The disciples of Jesus do not merely believe in what they can see and hear, nor even in what they are taught and have studied – but rather they believe “in Him.”

“In Him” dear brothers and sisters! Their belief is not in themselves, in their grasp of doctrine, in their feelings, nor in anything other than Christ!

For as remarkable as the water turning into wine truly was and is, even as John gives this miracle the venerable title of the first sign, that miracle pales in comparison to a sinner turning into a saint, of confession, of repentance, of conversion, of believing in Christ as Lord, as Savior, as Redeemer, and as God in the flesh.

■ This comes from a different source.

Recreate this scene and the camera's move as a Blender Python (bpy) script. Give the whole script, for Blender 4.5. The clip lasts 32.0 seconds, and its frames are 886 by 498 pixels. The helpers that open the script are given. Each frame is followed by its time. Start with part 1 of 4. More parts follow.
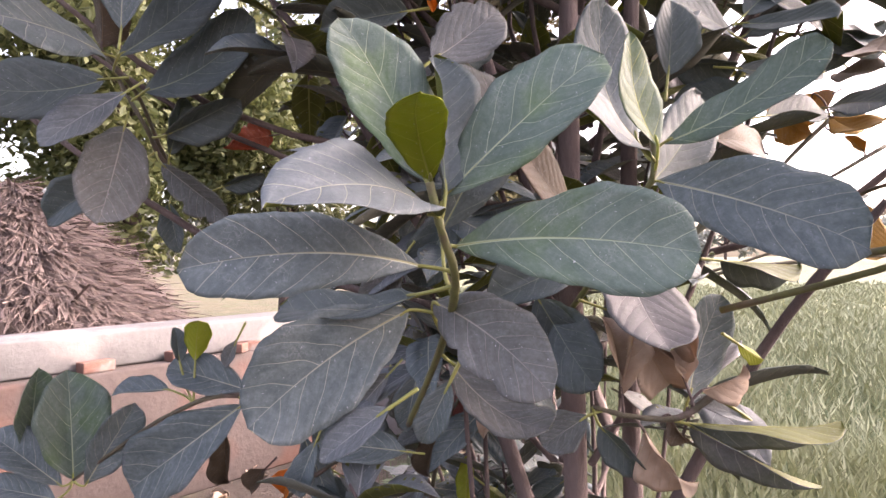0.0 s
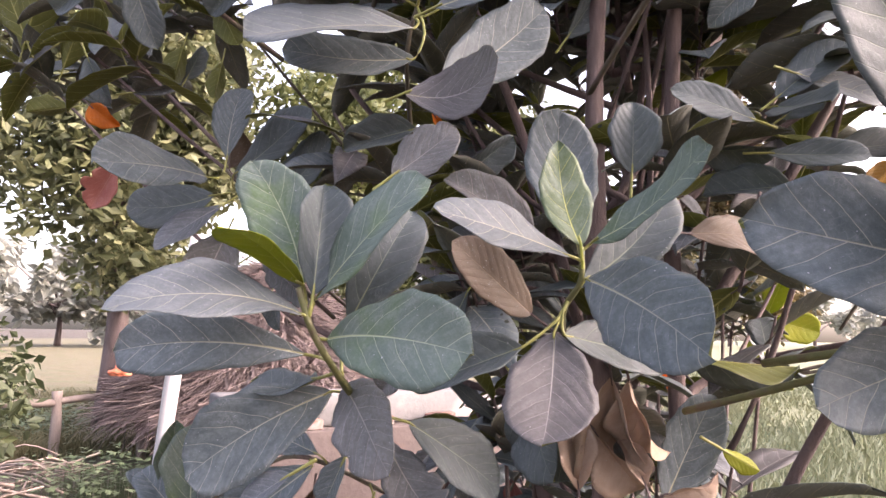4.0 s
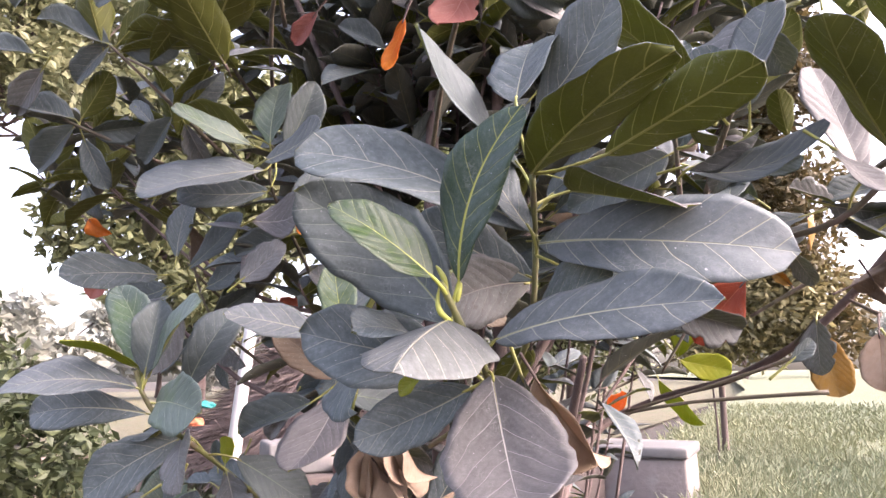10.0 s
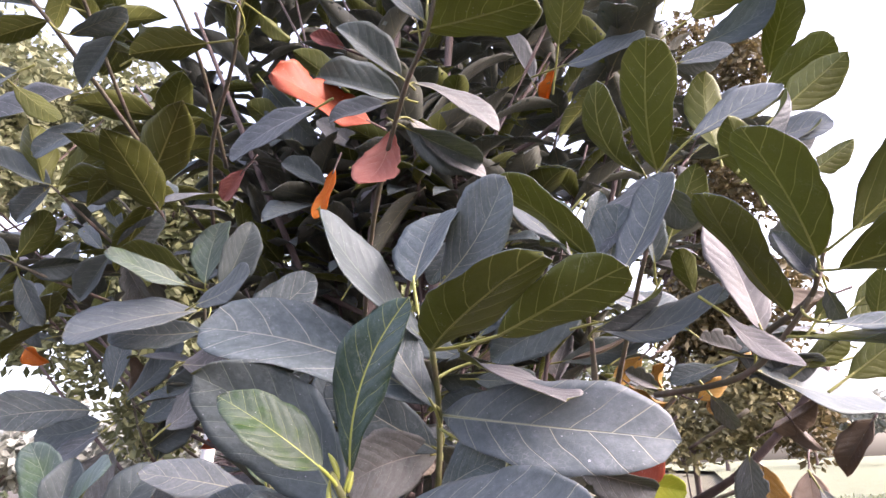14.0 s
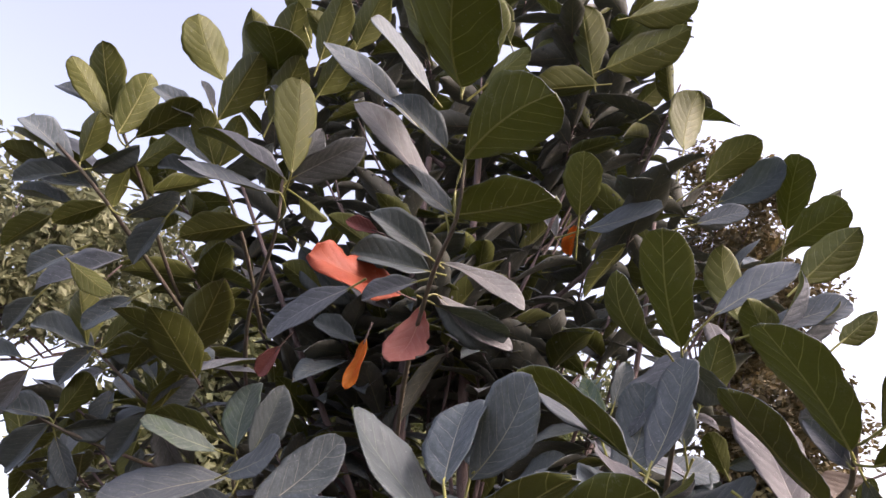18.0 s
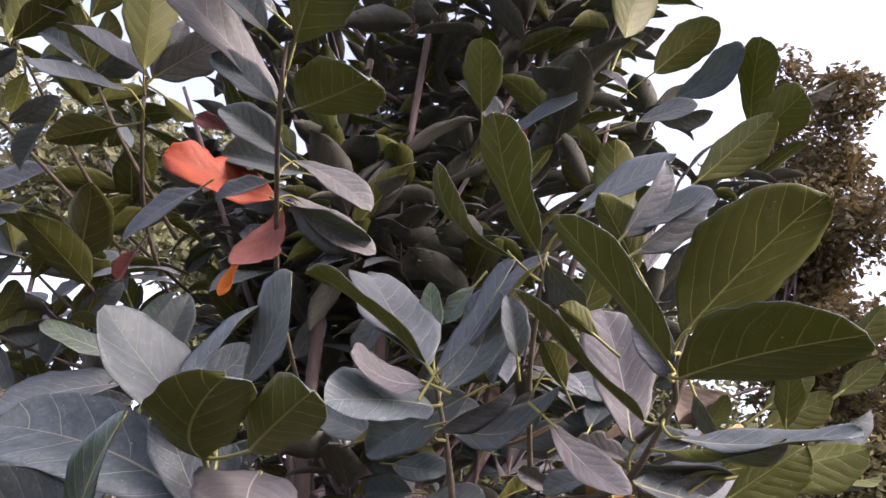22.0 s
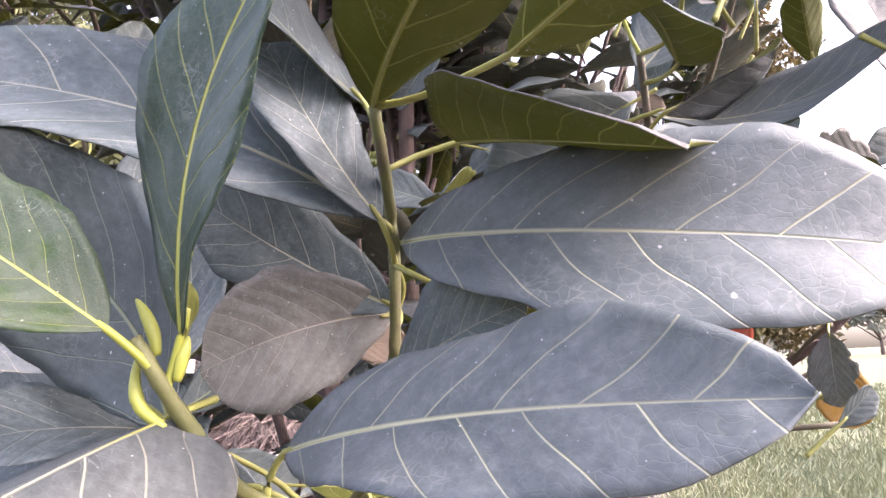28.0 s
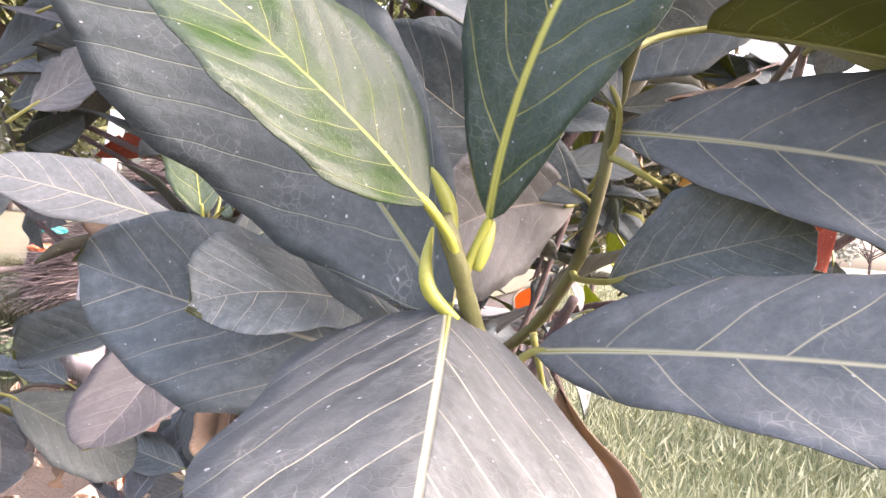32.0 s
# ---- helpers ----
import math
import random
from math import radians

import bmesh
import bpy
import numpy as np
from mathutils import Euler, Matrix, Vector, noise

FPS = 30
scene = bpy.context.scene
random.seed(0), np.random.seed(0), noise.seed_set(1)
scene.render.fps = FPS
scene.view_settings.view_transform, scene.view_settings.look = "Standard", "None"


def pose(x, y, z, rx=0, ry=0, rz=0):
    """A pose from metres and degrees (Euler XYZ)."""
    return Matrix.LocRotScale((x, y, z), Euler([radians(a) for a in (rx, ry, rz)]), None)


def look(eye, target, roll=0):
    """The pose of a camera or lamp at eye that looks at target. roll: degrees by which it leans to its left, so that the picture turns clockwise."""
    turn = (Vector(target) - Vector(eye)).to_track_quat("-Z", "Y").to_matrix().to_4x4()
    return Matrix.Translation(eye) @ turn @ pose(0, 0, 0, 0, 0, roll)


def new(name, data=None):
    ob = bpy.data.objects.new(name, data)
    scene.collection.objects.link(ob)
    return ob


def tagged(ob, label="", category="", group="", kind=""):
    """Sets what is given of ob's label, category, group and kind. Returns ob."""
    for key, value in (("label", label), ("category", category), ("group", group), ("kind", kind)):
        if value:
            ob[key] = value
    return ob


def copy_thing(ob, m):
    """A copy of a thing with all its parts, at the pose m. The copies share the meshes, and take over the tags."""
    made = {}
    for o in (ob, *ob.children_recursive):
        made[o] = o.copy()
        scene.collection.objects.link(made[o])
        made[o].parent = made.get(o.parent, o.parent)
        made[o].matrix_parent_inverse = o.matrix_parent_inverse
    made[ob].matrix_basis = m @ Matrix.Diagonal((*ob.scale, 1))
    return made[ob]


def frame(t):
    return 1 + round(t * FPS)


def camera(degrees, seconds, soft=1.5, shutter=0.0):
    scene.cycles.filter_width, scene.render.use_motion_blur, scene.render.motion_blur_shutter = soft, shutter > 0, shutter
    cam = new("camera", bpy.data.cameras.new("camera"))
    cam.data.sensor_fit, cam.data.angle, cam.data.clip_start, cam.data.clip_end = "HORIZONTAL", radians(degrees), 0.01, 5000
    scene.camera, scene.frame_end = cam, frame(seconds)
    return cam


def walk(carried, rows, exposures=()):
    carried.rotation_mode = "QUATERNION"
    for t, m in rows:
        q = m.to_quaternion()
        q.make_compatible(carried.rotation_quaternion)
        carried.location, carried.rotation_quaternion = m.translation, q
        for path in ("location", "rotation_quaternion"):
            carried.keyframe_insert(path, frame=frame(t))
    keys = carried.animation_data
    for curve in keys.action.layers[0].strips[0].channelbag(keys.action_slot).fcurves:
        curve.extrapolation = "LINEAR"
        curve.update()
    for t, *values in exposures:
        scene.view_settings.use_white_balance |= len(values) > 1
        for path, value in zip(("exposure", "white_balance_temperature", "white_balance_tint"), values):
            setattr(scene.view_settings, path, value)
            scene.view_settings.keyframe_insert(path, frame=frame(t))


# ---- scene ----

And yet that miracle happens every day as the baptismal waters lead people to the wine of the Lord’s blood, and as the brackish water of unbelief is changed into the sweet wine of faith.

Jesus keeps “the good wine until now,” for now is the day of salvation. Now is the day of our repentance. Now is the day of our forgiveness and new life.

“And His disciples believed in Him” – now and unto eternity. Amen.

In the name of the Father and of the + Son and of the Holy Spirit. Amen.